Estou evocando essas lembranças pensando nessa sensação de proteção e segurança tão simples vindas daqueles momentos, o que me faz lembrar de toda a insegurança e falta de proteção em que vivemos hoje.
O mundo parece ter se transformado num lugar totalmente inseguro para se viver. As nossas cidades e as nossas casas deixaram de representar abrigo de todos os males. Andar pelas ruas é risco constante e torna-se difícil resistir à tentação de repetir o chavão que diz “que saímos de casa pela manhã sem saber se voltaremos à tarde”.
O trânsito, os assaltos e as violências de toda espécie, as enchentes repentinas, as balas perdidas, e, por fim, os desabamentos. Tantos acontecimentos que não podem ser dissimulados ou camuflados por nenhuma luz de vela reunindo irmãos com sua mãe.
Os comportamentos dos filhos com relação aos seus pais, também se tornaram acontecimentos inexplicáveis tanto para especialistas sociais, ou do comportamento humano, como das religiões e nenhuma loucura pública pode justificar aberrações comportamentais de filhos e netos cometendo atos de violência explícita contra seus entes, até então, queridos.
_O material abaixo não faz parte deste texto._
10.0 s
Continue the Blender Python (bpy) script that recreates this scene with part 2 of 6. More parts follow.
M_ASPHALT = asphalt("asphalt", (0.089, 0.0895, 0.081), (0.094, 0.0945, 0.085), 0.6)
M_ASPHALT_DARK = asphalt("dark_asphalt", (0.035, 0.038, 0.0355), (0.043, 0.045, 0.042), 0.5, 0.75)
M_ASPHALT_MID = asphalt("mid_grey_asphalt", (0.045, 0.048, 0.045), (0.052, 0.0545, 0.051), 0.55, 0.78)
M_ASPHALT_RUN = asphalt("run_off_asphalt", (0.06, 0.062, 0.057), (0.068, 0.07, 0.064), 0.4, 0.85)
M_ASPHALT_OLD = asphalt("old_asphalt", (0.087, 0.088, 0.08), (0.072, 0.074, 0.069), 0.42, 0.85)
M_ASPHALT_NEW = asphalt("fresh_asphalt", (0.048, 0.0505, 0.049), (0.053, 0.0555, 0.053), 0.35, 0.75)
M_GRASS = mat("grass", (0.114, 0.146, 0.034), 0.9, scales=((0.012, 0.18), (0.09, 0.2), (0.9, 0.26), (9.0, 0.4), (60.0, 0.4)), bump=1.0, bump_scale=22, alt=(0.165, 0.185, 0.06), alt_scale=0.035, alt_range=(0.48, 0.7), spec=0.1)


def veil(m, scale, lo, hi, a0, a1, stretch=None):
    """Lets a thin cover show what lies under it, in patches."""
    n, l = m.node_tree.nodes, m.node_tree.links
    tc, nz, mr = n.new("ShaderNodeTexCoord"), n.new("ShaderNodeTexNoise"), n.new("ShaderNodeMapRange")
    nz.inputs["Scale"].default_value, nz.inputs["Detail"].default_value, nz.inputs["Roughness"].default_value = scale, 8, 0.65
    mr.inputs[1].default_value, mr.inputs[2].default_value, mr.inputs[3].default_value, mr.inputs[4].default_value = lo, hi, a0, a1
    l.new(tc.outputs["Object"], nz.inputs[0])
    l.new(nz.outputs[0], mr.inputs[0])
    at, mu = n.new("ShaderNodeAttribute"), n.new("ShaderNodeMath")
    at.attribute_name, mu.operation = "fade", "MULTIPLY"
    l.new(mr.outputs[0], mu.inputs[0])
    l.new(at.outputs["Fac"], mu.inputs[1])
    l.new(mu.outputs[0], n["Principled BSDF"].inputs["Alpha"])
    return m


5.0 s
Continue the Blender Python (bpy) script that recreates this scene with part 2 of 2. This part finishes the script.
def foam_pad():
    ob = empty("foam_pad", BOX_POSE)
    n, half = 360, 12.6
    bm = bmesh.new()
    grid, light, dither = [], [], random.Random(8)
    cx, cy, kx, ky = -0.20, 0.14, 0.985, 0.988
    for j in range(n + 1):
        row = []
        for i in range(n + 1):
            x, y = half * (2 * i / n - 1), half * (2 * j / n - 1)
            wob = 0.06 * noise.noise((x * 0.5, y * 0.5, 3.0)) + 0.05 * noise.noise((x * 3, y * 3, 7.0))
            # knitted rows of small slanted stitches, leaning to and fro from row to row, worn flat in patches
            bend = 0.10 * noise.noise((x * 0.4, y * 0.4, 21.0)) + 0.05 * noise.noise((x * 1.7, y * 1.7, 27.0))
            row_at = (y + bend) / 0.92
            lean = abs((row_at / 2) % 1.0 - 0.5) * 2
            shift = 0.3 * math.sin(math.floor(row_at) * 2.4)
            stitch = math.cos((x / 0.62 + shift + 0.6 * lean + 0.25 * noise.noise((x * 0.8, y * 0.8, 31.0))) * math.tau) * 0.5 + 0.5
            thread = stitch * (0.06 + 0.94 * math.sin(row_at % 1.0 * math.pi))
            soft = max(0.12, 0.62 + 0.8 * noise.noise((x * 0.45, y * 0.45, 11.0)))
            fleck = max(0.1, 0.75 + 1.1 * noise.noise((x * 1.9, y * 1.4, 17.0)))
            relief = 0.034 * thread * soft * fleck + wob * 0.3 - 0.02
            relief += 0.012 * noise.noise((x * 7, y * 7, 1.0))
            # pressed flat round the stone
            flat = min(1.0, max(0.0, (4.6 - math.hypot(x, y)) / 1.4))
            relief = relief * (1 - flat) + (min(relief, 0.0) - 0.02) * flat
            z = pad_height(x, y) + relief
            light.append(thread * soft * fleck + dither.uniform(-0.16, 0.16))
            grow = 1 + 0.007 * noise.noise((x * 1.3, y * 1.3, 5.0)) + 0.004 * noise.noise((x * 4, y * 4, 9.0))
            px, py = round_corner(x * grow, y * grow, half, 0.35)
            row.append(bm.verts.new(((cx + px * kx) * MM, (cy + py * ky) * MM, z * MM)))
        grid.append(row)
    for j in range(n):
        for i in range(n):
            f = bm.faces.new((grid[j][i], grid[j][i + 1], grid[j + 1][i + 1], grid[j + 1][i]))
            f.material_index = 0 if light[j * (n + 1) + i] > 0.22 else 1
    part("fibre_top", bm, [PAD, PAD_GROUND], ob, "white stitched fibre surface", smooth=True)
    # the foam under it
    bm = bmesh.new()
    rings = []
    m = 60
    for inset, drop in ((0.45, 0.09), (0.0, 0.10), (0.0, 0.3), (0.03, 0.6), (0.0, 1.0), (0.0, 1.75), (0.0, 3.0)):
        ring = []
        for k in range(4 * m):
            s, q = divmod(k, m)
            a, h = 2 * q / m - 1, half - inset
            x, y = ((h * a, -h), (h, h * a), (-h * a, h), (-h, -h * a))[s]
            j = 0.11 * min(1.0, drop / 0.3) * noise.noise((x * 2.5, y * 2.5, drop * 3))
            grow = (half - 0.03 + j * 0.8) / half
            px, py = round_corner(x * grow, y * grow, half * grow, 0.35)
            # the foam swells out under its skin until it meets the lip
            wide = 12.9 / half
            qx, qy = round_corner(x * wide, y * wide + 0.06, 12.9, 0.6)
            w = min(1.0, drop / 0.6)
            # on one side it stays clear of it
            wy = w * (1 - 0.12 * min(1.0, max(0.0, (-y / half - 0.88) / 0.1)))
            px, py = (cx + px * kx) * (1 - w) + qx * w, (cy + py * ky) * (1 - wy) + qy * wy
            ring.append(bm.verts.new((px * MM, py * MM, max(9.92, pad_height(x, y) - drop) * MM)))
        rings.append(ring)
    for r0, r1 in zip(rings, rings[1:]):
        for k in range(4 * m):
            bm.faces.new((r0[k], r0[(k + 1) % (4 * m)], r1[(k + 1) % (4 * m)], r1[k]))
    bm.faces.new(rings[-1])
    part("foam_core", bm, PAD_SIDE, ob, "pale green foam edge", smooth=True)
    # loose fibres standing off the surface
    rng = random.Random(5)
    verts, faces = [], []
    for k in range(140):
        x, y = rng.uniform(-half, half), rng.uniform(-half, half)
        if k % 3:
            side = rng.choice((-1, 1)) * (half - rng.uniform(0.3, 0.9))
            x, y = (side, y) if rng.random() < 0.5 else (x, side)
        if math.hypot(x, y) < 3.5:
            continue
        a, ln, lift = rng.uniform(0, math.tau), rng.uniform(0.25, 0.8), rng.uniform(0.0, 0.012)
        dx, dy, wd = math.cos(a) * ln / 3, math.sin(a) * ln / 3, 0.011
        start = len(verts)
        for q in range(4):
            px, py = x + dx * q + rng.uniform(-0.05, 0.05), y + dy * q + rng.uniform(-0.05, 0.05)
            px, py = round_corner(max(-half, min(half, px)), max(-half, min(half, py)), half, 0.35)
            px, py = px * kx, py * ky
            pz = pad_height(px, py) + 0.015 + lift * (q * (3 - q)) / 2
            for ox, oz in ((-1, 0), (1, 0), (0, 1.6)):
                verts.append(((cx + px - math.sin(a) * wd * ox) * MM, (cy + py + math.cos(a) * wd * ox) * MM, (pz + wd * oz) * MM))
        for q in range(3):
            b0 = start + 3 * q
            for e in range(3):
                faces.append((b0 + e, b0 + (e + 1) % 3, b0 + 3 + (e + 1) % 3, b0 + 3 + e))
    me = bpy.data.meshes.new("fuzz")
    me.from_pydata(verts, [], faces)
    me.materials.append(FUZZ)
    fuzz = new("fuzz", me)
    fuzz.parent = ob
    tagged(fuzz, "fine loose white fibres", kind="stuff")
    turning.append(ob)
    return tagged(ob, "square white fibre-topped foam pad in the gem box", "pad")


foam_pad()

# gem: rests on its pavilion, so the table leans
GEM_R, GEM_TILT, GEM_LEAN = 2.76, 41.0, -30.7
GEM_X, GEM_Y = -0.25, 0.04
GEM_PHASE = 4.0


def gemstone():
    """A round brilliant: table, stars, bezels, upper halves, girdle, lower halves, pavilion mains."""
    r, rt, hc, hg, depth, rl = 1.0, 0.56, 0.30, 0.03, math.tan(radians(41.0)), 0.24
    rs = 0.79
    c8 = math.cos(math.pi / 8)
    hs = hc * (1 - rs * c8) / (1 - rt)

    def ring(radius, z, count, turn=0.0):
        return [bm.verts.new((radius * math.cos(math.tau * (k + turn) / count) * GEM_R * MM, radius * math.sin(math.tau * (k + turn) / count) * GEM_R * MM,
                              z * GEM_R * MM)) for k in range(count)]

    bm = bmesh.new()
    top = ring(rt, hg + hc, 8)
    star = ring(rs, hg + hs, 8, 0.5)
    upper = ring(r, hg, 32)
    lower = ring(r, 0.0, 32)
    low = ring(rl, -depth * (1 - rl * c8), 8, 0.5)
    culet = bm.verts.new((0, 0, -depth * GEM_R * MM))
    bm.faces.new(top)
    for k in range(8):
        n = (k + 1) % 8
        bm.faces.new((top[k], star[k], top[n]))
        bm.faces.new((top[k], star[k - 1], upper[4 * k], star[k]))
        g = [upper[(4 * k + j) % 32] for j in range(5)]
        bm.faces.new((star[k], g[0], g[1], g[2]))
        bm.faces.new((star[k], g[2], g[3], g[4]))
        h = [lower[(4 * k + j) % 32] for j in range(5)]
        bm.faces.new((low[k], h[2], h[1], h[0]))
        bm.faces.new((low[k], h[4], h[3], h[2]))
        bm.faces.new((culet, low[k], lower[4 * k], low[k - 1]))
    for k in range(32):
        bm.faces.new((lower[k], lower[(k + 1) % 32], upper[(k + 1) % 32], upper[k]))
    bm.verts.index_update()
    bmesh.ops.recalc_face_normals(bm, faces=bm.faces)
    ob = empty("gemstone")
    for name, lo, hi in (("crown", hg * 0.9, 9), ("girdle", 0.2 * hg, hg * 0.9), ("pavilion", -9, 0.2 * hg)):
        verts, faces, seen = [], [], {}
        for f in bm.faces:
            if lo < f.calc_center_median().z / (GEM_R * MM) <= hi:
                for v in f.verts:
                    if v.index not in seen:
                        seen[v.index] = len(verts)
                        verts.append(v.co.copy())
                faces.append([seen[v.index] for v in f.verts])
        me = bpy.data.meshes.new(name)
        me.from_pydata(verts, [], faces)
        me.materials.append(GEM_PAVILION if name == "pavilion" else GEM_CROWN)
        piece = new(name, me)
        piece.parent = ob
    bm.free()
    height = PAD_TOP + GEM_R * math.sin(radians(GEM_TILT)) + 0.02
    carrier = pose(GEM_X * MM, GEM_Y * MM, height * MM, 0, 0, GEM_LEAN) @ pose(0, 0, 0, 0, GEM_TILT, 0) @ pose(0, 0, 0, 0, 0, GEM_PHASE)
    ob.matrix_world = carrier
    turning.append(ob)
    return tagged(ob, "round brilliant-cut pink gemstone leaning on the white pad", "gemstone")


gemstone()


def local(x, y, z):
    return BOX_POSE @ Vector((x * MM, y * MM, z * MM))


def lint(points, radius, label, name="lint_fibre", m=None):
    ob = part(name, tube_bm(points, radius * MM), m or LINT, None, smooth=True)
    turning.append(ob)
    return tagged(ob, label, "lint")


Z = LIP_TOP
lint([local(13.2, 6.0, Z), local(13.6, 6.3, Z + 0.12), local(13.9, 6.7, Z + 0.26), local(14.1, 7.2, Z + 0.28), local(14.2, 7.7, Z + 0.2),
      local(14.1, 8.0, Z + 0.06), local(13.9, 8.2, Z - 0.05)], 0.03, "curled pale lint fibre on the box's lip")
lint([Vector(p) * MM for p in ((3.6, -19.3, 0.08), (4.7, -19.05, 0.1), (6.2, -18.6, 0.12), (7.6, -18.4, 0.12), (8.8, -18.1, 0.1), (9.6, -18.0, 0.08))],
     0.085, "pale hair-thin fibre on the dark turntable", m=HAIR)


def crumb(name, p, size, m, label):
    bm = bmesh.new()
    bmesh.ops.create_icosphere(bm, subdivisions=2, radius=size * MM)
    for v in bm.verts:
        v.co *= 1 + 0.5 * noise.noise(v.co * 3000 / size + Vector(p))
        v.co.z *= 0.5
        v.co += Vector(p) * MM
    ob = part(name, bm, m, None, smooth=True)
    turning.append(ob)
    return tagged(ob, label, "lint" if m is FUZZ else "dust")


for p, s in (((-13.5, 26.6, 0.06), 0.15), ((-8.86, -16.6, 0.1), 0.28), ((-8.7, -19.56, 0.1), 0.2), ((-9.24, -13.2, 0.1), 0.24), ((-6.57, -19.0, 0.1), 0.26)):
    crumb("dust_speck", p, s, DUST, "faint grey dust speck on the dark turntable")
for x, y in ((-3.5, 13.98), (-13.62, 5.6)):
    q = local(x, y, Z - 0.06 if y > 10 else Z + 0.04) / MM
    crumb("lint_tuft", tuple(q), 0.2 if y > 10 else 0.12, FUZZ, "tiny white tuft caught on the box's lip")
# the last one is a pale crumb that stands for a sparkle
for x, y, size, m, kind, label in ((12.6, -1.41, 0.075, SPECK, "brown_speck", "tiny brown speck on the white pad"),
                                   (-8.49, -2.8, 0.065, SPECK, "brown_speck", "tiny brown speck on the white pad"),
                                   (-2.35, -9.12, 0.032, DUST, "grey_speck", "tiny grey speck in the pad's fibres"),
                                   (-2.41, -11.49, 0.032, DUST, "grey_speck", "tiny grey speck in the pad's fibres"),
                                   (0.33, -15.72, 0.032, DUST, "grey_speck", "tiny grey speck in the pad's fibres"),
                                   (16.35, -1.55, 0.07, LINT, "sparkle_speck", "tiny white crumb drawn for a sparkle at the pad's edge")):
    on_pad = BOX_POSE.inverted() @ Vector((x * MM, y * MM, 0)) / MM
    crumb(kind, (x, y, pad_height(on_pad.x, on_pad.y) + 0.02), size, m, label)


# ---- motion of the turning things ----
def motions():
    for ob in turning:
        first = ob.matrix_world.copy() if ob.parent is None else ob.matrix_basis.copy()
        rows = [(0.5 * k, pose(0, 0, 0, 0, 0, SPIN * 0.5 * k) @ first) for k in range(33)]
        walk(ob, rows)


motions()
O que aconteceu com aquele mundo seguro e tranqüilo, alegre e amoroso, aconchegante e carinhoso que existia iluminado pela luz de uma vela? Para onde foi a nossa segurança que não precisava de grades e nem de cadeados e chaves especiais? O mundo atual nos faz mergulhar direto nos nossos medos mais profundos. Nos insere no inferno dos nossos temores e no tormento das ameaças às quais ficamos dia a dia mais expostos. Se histórica e filosoficamente o ser humano se reconhece medroso e temeroso diante da morte, mais ainda nos reconhecemos frágeis e vulneráveis nos dias atuais.
Acontecimentos no mundo inteiro nos são aproximados pelos meios de comunicação. Sempre há um cinegrafista amador para produzir imagens exclusivas de todo e qualquer infausto acontecimento. Atualmente telefones celulares e micro câmeras espreitam a intimidade dos nossos atos revelando tanto coisas curiosas como obscenidades que as pessoas podem cometer.
Não conseguimos mais ficar imunes às imagens da fome em paises distantes uma vez que a existente em nosso país, de tão próxima de nós, parece ter saído do foco dos nossos sentidos. Também não podemos nos esquivar das imagens de pessoas mortas por um ataque suicida em Bagdá ou qualquer outra região do mundo.
Podemos ver ao vivo as imagens das enchentes na China ou do salvamento de pessoas isoladas numa avalanche de neve em alguma montanha de esqui em regiões geladas. O fraco e limitado halo da luz produzida pela vela que queima lentamente não tem mais luminosidade suficiente, sequer para produzir sombras à luz da TV que, acesa e colorida, nos ilumina até mesmo nas primeiras horas do nosso sono, qual abajur prejudicial à nossa saúde.
Desde que o homem “roubou o fogo dos deuses”, não tínhamos sofrido as interferências de tamanha revolução na luz dos nossos dias ou das nossas noites. As trevas do mundo, parecem estar escondidas dentro dos seres humanos em forma de medos, de ansiedades, de desesperos e de taciturnas neuroses e apreensões sobre o dia de amanhã que pode nos tragar. Sofremos aterrorizados na iminência de sucumbirmos como habitantes de uma Atlântida moderna a cada momento. “Se a civilização multiplica as necessidades, também multiplica as fontes de trabalho e os meios de vida; mas é preciso convir que nesse sentido ainda muito lhe resta a fazer. (…) A Natureza não poderia ser responsável pelos vícios da organização social e pelas conseqüências da ambição e do amor próprio. (Comentários acrescentados à resposta à pergunta 707 do LE)”.